Exercise:
Each line below should be retyped exactly, with no pictures.

=-=-=-=-=

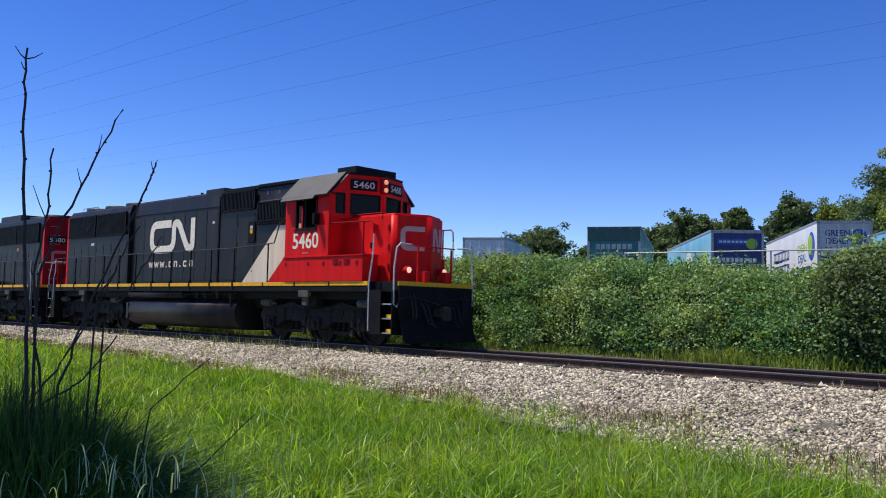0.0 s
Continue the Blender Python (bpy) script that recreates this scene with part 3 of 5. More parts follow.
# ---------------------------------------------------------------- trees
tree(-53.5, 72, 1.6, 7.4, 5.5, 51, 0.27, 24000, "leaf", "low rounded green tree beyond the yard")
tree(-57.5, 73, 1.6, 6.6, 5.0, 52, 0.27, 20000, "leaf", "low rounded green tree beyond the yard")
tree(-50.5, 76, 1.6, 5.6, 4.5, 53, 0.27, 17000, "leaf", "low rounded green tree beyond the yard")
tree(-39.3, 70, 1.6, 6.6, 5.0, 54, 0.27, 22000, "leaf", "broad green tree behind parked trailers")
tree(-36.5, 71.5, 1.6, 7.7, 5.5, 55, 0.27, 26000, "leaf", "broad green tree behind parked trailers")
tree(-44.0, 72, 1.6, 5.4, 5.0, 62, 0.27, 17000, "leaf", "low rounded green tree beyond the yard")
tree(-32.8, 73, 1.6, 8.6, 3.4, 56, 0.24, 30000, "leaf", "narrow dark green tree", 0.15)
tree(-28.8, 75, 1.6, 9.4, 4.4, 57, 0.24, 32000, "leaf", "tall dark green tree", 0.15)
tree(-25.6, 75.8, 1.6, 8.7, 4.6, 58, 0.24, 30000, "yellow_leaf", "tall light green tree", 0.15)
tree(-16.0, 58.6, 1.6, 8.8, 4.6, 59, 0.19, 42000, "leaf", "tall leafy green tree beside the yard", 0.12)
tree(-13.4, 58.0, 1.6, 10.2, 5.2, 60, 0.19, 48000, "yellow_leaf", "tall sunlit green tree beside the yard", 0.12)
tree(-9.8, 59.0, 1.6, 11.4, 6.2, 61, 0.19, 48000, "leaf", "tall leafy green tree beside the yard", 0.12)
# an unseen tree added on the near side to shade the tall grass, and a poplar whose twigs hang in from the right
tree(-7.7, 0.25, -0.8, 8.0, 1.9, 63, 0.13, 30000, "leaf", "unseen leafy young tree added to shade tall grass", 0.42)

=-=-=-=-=

Problem solution:
0.0 s
Continue the Blender Python (bpy) script that recreates this scene with part 3 of 5. More parts follow.
# ---------------------------------------------------------------- trees
tree(-53.5, 72, 1.6, 7.4, 5.5, 51, 0.27, 24000, "leaf", "low rounded green tree beyond the yard")
tree(-57.5, 73, 1.6, 6.6, 5.0, 52, 0.27, 20000, "leaf", "low rounded green tree beyond the yard")
tree(-50.5, 76, 1.6, 5.6, 4.5, 53, 0.27, 17000, "leaf", "low rounded green tree beyond the yard")
tree(-39.3, 70, 1.6, 6.6, 5.0, 54, 0.27, 22000, "leaf", "broad green tree behind parked trailers")
tree(-36.5, 71.5, 1.6, 7.7, 5.5, 55, 0.27, 26000, "leaf", "broad green tree behind parked trailers")
tree(-44.0, 72, 1.6, 5.4, 5.0, 62, 0.27, 17000, "leaf", "low rounded green tree beyond the yard")
tree(-32.8, 73, 1.6, 8.6, 3.4, 56, 0.24, 30000, "leaf", "narrow dark green tree", 0.15)
tree(-28.8, 75, 1.6, 9.4, 4.4, 57, 0.24, 32000, "leaf", "tall dark green tree", 0.15)
tree(-25.6, 75.8, 1.6, 8.7, 4.6, 58, 0.24, 30000, "yellow_leaf", "tall light green tree", 0.15)
tree(-16.0, 58.6, 1.6, 8.8, 4.6, 59, 0.19, 42000, "leaf", "tall leafy green tree beside the yard", 0.12)
tree(-13.4, 58.0, 1.6, 10.2, 5.2, 60, 0.19, 48000, "yellow_leaf", "tall sunlit green tree beside the yard", 0.12)
tree(-9.8, 59.0, 1.6, 11.4, 6.2, 61, 0.19, 48000, "leaf", "tall leafy green tree beside the yard", 0.12)
# an unseen tree added on the near side to shade the tall grass, and a poplar whose twigs hang in from the right
tree(-7.7, 0.25, -0.8, 8.0, 1.9, 63, 0.13, 30000, "leaf", "unseen leafy young tree added to shade tall grass", 0.42)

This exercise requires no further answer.